What's happening in the OP is similar, in that a reference is allowed to exist past its valid lifetime, but any attempt to actually use that reference outside of its lifetime will fail.
If it's possible in purely safe code, it's obviously safe, and opsem just gets to describe why. The current working model is that reference validity only matters to the opsem when a reference is "used," and that empty drop glue (needs_drop() == false
) is not a use.
Precisely defining what is a use is the interesting part, of course.
Well, compiler bugs and incomplete/incorrect/unintended specs are possible – I'm sure OP would have not asked unless this were the implication.
I recently hit this situation. I defined a Rust object which owned a foreign object. The Rust object's drop handler destroyed the foreign object. The foreign object invoked callbacks on the Rust object, which forward them to library-user-provided callbacks. I had bounds on the user-provided callbacks to make sure the object didn't outlive the callbacks.

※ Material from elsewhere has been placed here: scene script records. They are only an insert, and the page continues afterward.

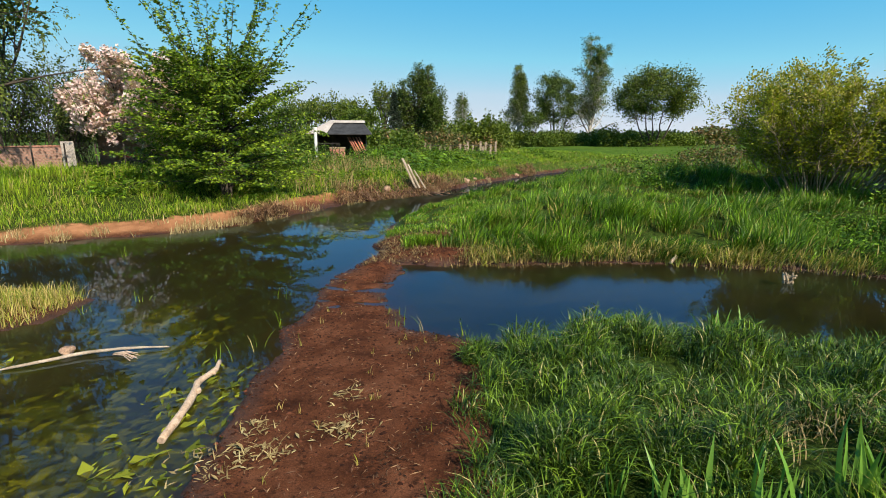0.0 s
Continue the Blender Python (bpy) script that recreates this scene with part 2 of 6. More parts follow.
LEAF_SALLOW = leafy("sallow_leaf", (0.085, 0.12, 0.014), (0.46, 0.46, 0.055), lucid=0.5, gloss=0.2)
CATKIN = leafy("yellow_catkin", (0.222, 0.2, 0.0296), (0.429, 0.355, 0.0592), lucid=0.3, patch=0.0)
GRASS_TUSSOCK = leafy("tussock_blade", (0.0666, 0.104, 0.0074), (0.281, 0.296, 0.037), base=(0.281, 0.192, 0.0666), lucid=0.15, dead=(0.385, 0.296, 0.104), dead_share=0.45, gloss=0.2)
LEAF_SHRUB = leafy("shrub_leaf", (0.03, 0.06, 0.008), (0.15, 0.20, 0.028), lucid=0.3, gloss=0.15)
LEAF_FRESH = leafy("fresh_willow_leaf", (0.0222, 0.0518, 0.00444), (0.266, 0.34, 0.0222), lucid=0.3, gloss=0.2)
TAPE = surface("white_fence_tape", (0.50, 0.52, 0.34), (0.62, 0.64, 0.44), 6, 0.6, 0.1, 0.002)
LEAF_HEDGE = leafy("hedge_leaf", (0.0444, 0.0555, 0.0118), (0.141, 0.141, 0.0333), lucid=0.25, dead=(0.222, 0.126, 0.0592), dead_share=0.25)
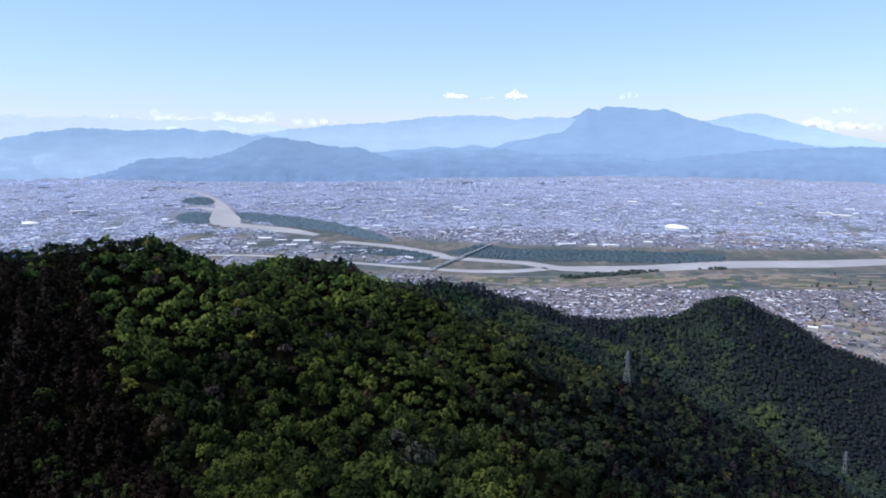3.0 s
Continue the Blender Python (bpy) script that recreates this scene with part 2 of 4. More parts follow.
def ground_mat():
    m, n, b = mat("valley_ground", 0.9, 0.15)
    p = where(n)
    a = n.nodes.new("ShaderNodeAttribute")
    a.attribute_name = "built"
    warp = node(n, "ShaderNodeMapping")
    warp.inputs["Rotation"].default_value = (0, 0, 0.45)
    warp.inputs["Scale"].default_value = (1 / 22, 1 / 60, 0)
    n.links.new(p, warp.inputs["Vector"])
    v = node(n, "ShaderNodeTexVoronoi", Scale=1.0, Randomness=0.75)
    v.distance = "CHEBYCHEV"
    n.links.new(warp.outputs[0], v.inputs["Vector"])
    sep = n.nodes.new("ShaderNodeSeparateColor")
    n.links.new(v.outputs["Color"], sep.inputs[0])
    fields = ramp(n, sep.outputs[0], ((0.0, (0.09, 0.11, 0.065)), (0.2, (0.13, 0.14, 0.085)), (0.38, (0.22, 0.19, 0.14)), (0.55, (0.18, 0.155, 0.12)),
                                      (0.7, (0.11, 0.13, 0.075)), (0.85, (0.27, 0.23, 0.18)), (1.0, (0.14, 0.155, 0.085))), "CONSTANT")
    grain = ramp(n, noise_of(n, 0.06, 8, 0.75), ((0.3, (0.7,) * 3), (0.72, (1.25,) * 3)))
    # valley haze is mixed into the land as grey-blue
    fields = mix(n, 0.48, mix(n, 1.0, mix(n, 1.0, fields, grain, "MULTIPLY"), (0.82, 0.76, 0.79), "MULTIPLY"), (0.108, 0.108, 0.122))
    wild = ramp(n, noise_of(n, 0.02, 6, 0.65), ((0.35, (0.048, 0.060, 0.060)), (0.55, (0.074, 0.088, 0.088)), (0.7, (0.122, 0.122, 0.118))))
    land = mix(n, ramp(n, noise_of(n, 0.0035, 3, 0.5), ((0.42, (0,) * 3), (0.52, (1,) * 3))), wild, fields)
    # lots carry the haze too, as raised blue
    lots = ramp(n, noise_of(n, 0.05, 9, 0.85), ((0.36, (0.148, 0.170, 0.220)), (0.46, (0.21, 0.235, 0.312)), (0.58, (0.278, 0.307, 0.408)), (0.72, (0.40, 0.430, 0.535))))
    turf = n.nodes.new("ShaderNodeAttribute")
    turf.attribute_name = "turf"
    green = ramp(n, noise_of(n, 0.045, 7, 0.7), ((0.34, (0.030, 0.040, 0.020)), (0.5, (0.058, 0.070, 0.032)), (0.62, (0.085, 0.092, 0.045)), (0.74, (0.125, 0.11, 0.075))))
    land = mix(n, turf.outputs["Fac"], land, green)
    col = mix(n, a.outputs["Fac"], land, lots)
    n.links.new(col, b.inputs["Base Color"])
    bump = node(n, "ShaderNodeBump", Strength=0.4, Distance=1.0)
    n.links.new(noise_of(n, 0.2, 6, 0.7), bump.inputs["Height"])
    n.links.new(bump.outputs[0], b.inputs["Normal"])
    return m


def understory_mat():
    m, n, b = mat("understory", 1.0, 0.0)
    col = ramp(n, noise_of(n, 0.12, 7, 0.7), ((0.35, (0.012, 0.018, 0.015)), (0.55, (0.019, 0.027, 0.021)), (0.7, (0.028, 0.036, 0.026))))
    n.links.new(col, b.inputs["Base Color"])
    return m


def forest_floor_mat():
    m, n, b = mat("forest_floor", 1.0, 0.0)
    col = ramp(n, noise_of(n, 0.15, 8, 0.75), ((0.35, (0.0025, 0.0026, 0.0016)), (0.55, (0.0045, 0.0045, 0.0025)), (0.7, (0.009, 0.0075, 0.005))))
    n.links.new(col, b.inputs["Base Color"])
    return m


def water_mat():
    m, n, b = mat("river_water", 0.55, 0.25)
    col = ramp(n, noise_of(n, 0.006, 5, 0.6), ((0.35, (0.285, 0.275, 0.285)), (0.55, (0.33, 0.317, 0.325)), (0.68, (0.40, 0.38, 0.38))))
    n.links.new(col, b.inputs["Base Color"])
    bump = node(n, "ShaderNodeBump", Strength=0.25, Distance=0.3)
    n.links.new(noise_of(n, 0.12, 6, 0.7), bump.inputs["Height"])
    n.links.new(bump.outputs[0], b.inputs["Normal"])
    return m


def far_woods_mat(name, stops):
    """Woods too far off to tell the trees apart, with haze put into their blue."""
    m, n, b = mat(name, 1.0, 0.0)
    fine = ramp(n, noise_of(n, 0.11, 6, 0.7), ((0.3, (0.55,) * 3), (0.7, (1.35,) * 3)))
    broad = ramp(n, noise_of(n, 0.008, 5, 0.6), ((0.36, stops[0]), (0.5, stops[1]), (0.64, stops[2])))
    n.links.new(mix(n, 1.0, broad, fine, "MULTIPLY"), b.inputs["Base Color"])
    bump = node(n, "ShaderNodeBump", Strength=0.9, Distance=5.0)
    n.links.new(noise_of(n, 0.12, 5, 0.6), bump.inputs["Height"])
    n.links.new(bump.outputs[0], b.inputs["Normal"])
    return m


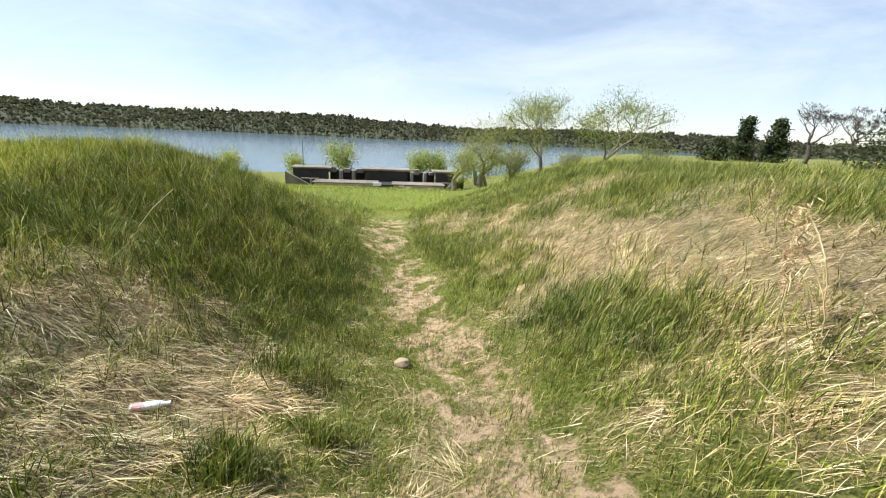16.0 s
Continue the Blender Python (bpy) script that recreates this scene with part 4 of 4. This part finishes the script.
def make_pine(x, y, height, width, seed):
    rng = random.Random(seed)
    z = float(ground_height(x, y)) - 0.1
    segs, tips = [((x, y, z), (x, y, z + height), height * 0.02, 0.02)], []
    for layer in range(17):
        level, broad, lop = (layer + 0.6) / 17, rng.uniform(0.6, 1.1), rng.uniform(0, math.tau)
        for i in range(13):
            k = min(1, max(0.04, level + rng.uniform(-0.05, 0.05)))
            a = rng.uniform(0, math.tau)
            reach = width * 0.5 * min(1, (1.08 - k) * 1.25) * broad * (1 + 0.3 * math.cos(a - lop)) * rng.uniform(0.45, 1.1) + 0.1
            p = Vector((x, y, z + height * k * 0.97))
            q = p + Vector((math.cos(a) * reach, math.sin(a) * reach, -0.06 * reach + rng.uniform(0, 0.5)))
            segs.append((p, q, 0.05, 0.02))
            tips += [p.lerp(q, s) for s in (0.1, 0.25, 0.4, 0.6, 0.75, 0.85, 0.95, 1.0)]
    root = empty("pine_tree")
    tagged(root, "dark green pine standing beyond the grassy mound", "tree", "pines")
    v, f = tubes(segs, 5)
    child(fast_mesh("trunk", v, f, M_DARK_BARK, True), root)
    cs = [tuple(rng.choice(tips)) for _ in range(5200)]
    v, f = leaves_mesh(cs, 0.3, seed, 0.34, (1, 1, 0.6), 0.35)
    child(fast_mesh("crown", v, f, M_PINE), root)


def at_bearing(px, py, d, ex=0.2, ey=9.2):
    n = math.hypot(px, py)
    return ex + px / n * d, ey + py / n * d


YOUNG_TREES = [(-8.9, -16.1, 6.1, 3, (0.1, 0.0), 2600, 4, 0.2), (-11.9, -14.7, 6.1, 12, (-0.15, 0.0), 2300, 4, 0.2), (-5.9, -17.1, 4.8, 4, (0.35, -0.1), 900, 4, 0.18), (-14.6, -14.2, 3.4, 8, (-0.3, 0.0), 500, 4, 0.12),
               (-3.9, -17.6, 2.6, 6, (0.2, 0), 900, 4, 0.06), (-5.4, -16.6, 3.0, 7, (0.2, 0), 1300, 4, 0.06), (-7.2, -15.8, 2.8, 10, (0, 0), 1100, 4, 0.06), (-10.4, -15.0, 2.6, 9, (0, 0), 900, 4, 0.06)]
for x, y, h, seed, lean, n, levels, trunk in YOUNG_TREES:
    make_tree(x, y, h, seed, M_LEAF, n * 5, 0.036, "slender young tree in thin fresh spring leaf" if h > 3.2 else "low scrubby bush in fresh spring leaf", lean=lean, trunk=trunk, levels=levels, spread=0.27, fork=(3, 4), droop=0.03, fill=0.25 if h > 3.2 else 0.7)
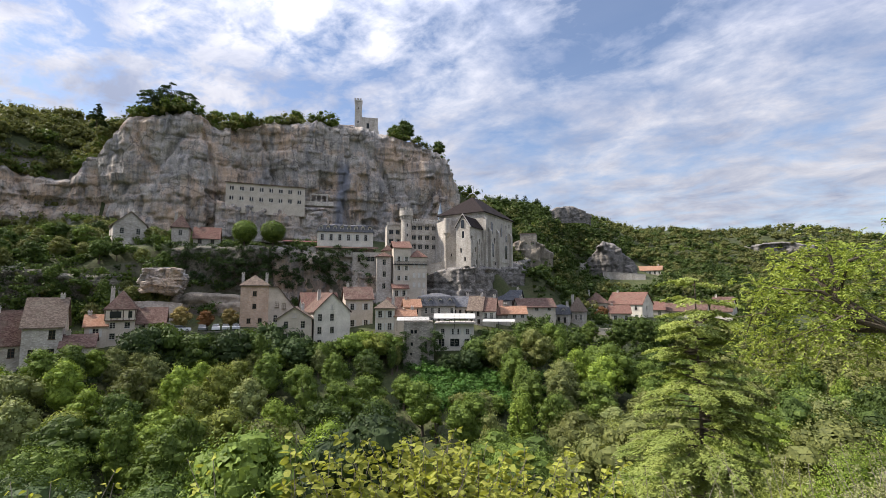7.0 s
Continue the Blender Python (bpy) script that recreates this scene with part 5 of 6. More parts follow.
def trunk_geo(rng, R, H, z0, total, thick):
    g = Geo()
    lean = rng.uniform(-0.4, 0.4)
    g.tube([(0, 0, -1.2), (0, 0, z0 * 0.5), (lean * 0.5, 0, z0), (lean, 0.2, z0 + H * 0.45), (lean, 0.2, z0 + H * 0.8)], [thick * 1.25, thick, thick * 0.85, thick * 0.5, thick * 0.12], 7)
    for k in range(7):
        w = k * 2.4 + rng.uniform(0, 1)
        zs = z0 + H * (0.02 + 0.08 * k)
        e = (math.cos(w) * R * 0.75, math.sin(w) * R * 0.75, zs + H * 0.28)
        g.tube([(lean * 0.6, 0.1, zs), (e[0] * 0.5, e[1] * 0.5, zs + H * 0.12), e], [thick * 0.4, thick * 0.26, thick * 0.06], 5)
    return g


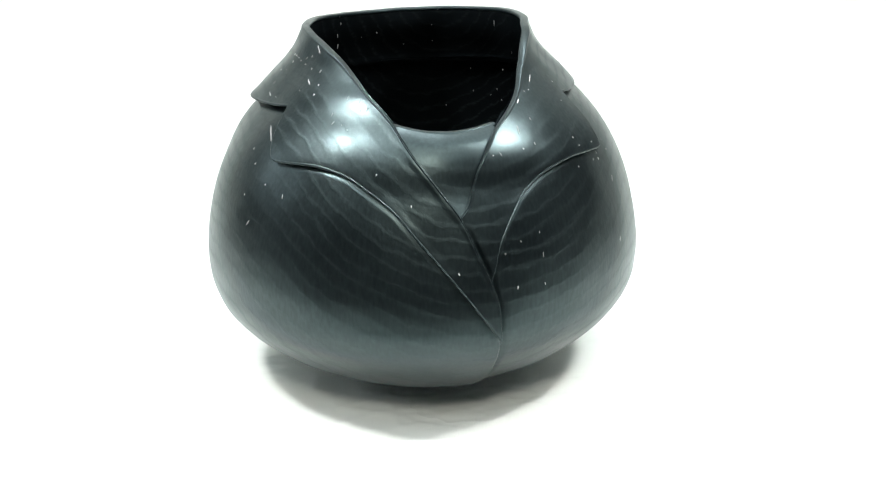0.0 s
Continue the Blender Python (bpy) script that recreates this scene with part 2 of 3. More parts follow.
# creases of the hanging cloth: x, height, x, height, depth, width
CREASES = [(-0.429, -0.008, -0.356, 0.048, 0.0045, 0.01), (-0.356, 0.048, -0.256, 0.079, 0.002, 0.009), (-0.455, 0.086, -0.347, 0.1, 0.003, 0.006),
           (-0.347, 0.1, -0.256, 0.11, 0.0028, 0.006), (-0.256, 0.11, -0.166, 0.127, 0.0034, 0.006), (-0.452, 0.178, -0.438, 0.166, 0.003, 0.004),
           (-0.425, 0.187, -0.414, 0.171, 0.003, 0.004), (-0.28, 0.143, -0.244, 0.173, 0.002, 0.006), (0.297, 0.094, 0.341, 0.067, 0.003, 0.005),
           (0.341, 0.067, 0.411, 0.036, 0.003, 0.005), (0.215, 0.024, 0.244, 0.032, 0.0032, 0.006), (0.244, 0.032, 0.29, 0.057, 0.0032, 0.006),
           (0.208, 0.179, 0.298, 0.186, 0.003, 0.004), (0.298, 0.186, 0.389, 0.188, 0.003, 0.004), (0.389, 0.188, 0.49, 0.193, 0.0028, 0.004),
           (0.256, 0.107, 0.289, 0.14, 0.0024, 0.006), (0.461, 0.169, 0.49, 0.165, 0.0024, 0.004), (0.28, 0.197, 0.323, 0.19, 0.0024, 0.006),
           (-0.407, 0.137, -0.298, 0.149, 0.0016, 0.008), (0.353, 0.119, 0.449, 0.143, 0.0016, 0.009), (-0.419, 0.057, -0.365, 0.079, 0.0016, 0.008)]


# creases pressed into the cloth that lies flat: x, y, x, y, height, width
PRESSED = [(-0.062, -0.077, -0.022, -0.090, 0.0010, 0.0028), (-0.022, -0.090, 0.041, -0.093, 0.0011, 0.0026), (-0.018, -0.093, 0.004, -0.107, 0.0011, 0.0022),
           (0.016, -0.064, 0.044, -0.075, 0.0010, 0.0028), (0.030, -0.052, 0.085, -0.062, 0.0012, 0.0032), (-0.080, -0.012, -0.083, -0.062, 0.0010, 0.0035),
           (-0.118, -0.020, -0.095, -0.034, 0.0010, 0.0026), (0.052, -0.030, 0.092, -0.040, 0.0012, 0.0032), (-0.140, -0.002, -0.105, 0.006, 0.0010, 0.0026),
           (-0.05, -0.058, 0.02, -0.068, 0.0008, 0.0030), (0.05, -0.085, 0.10, -0.070, 0.0008, 0.0026), (-0.19, -0.10, -0.10, -0.115, 0.0008, 0.0030),
           (0.11, -0.10, 0.19, -0.125, 0.0008, 0.0030), (-0.21, -0.03, -0.14, -0.055, 0.0008, 0.0030), (0.12, -0.02, 0.20, -0.045, 0.0008, 0.0030)]


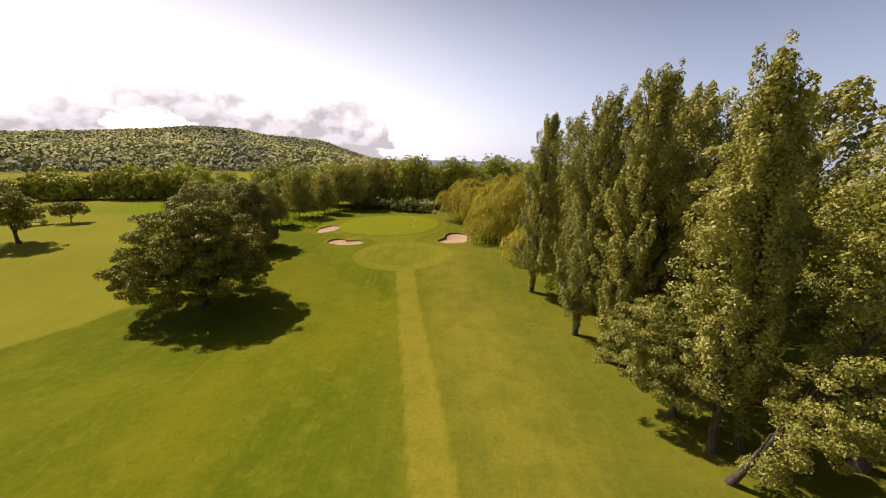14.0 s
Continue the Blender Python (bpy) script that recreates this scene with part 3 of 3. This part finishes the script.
def poplar(xy, top, seed, label, wide=2.4, plumes=70, per=86, base_r=0.29, mat=None, bare=2.4, full=0.6, leaf=0.19, skirt=1.35):
    """A tall poplar: upright plumes of leaves climb a leaning trunk; top is relative to the base."""
    rng = np.random.default_rng(seed)
    h = top[2]
    thing = tagged(new("poplar_tree"), label, "tree", "row of poplars")
    thing.location = (xy[0], xy[1], gz(*xy) - 0.15)

    def axis(z):
        f = (z / h) ** 1.2
        return np.array([top[0] * f, top[1] * f, z])

    C, U, R, tips = [], [], [], []
    turn = rng.uniform(0, 6.28)
    for i in range(plumes):
        t = (i + rng.random()) / plumes
        z0 = bare + (h - bare - 2.2) * t
        turn += 2.4 + rng.normal(0, 0.35)
        w = wide * min(1.0, 0.62 + 1.5 * t) * (1 - (1 - full) * max(0, t - 0.35) / 0.65) * rng.uniform(0.5, 1.3)
        w *= skirt + (1 - skirt) * min(1.0, t / 0.45)
        if t > 0.9:
            w *= 0.55
        rise = rng.uniform(2.0, 4.2) * (1.15 - 0.3 * t)
        out = np.array([math.cos(turn), math.sin(turn), 0])
        a = axis(z0)
        end = axis(min(z0 + rise, h - 0.3)) + out * w
        tips.append((a, end))
        k = rng.integers(4, 7)
        for q in np.linspace(0.3, 1.0, k):
            bend = a + (end - a) * q + out * w * 0.22 * math.sin(math.pi * q) + 0.16 * rng.standard_normal(3)
            C.append(bend)
            U.append(unit(out + np.array([0, 0, 0.5])))
            R.append((0.95 - 0.55 * q) * rng.uniform(0.65, 1.2) * (0.70 + 0.10 * wide))
    C, U, R = np.array(C), np.array(U), np.array(R)
    m = np.repeat(np.arange(len(C)), np.maximum((per * (R / R.mean()) ** 1.5).astype(int), 12))
    v = unit(rng.standard_normal((len(m), 3)) + 0.45 * U[m])
    P = C[m] + v * (R[m] * 1.05 * rng.uniform(0.3, 1.0, len(m)) ** 0.5)[:, None] * np.array([0.8, 0.8, 1.45])
    N = v + 0.45 * rng.standard_normal(v.shape) + np.array([0, 0, 0.3])
    L = leaf * rng.uniform(0.65, 1.4, len(m))
    V, Q = [], []
    t = np.linspace(0, 1, 12)
    line = np.array([axis(h * 0.95 * q) for q in t])
    line[1:, :2] += base_r * 0.25 * rng.standard_normal((11, 2))
    rad = base_r * (1 - 0.93 * t)
    rad[0] *= 1.45
    tube(V, Q, line, rad, 10)
    for a, e in tips:
        tube(V, Q, [a - np.array([0, 0, 0.5]), a + (e - a) * 0.45, e], [base_r * 0.24, base_r * 0.15, 0.015], 5)
    part("trunk", raw_mesh("trunk", V, Q), BARK, thing, smooth=True)
    part("crown", leaves("crown", P, N, rng.standard_normal(v.shape) + np.array([0, 0, -0.5]), L, L * 0.75), mat or POPLAR_LEAF, thing)
    # ivy creeps up the foot of the trunk
    n = 1500
    z = rng.uniform(0.2, 1, n) * (bare + 3.0)
    ang = rng.uniform(0, 6.28, n)
    rr = (base_r * (1 - 0.9 * z / h) + 0.04 + 0.28 * rng.random(n) ** 2)
    out = np.stack([np.cos(ang), np.sin(ang), np.zeros(n)], -1)
    P = np.array([axis(q) for q in z]) + out * rr[:, None]
    part("ivy", leaves("ivy", P, out + 0.5 * rng.standard_normal(out.shape), np.tile([0, 0, -1.0], (n, 1)) + 0.3 * rng.standard_normal(out.shape), rng.uniform(0.12, 0.22, n), rng.uniform(0.10, 0.18, n)), POPLAR_LEAF, thing, "ivy leaves on the trunk")
    return thing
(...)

I noticed that if a user-provided callback had an Rc to the Rust object, the loop would cause everything to live longer than a reference captured by the user-provided callback. I strengthened the callback bounds to 'static
to prevent this.
The annoyance of writing 'static
callbacks led me to create https://crates.io/crates/closure_attr
Interesting crate. You might want to traverse the closure bodies in the visitor, too; I wouldn’t know why #[closure(…)]
inside of the body of another closure shouldn’t be made to work (and I believe there may be practical situation where you want the cloning on multiple levels).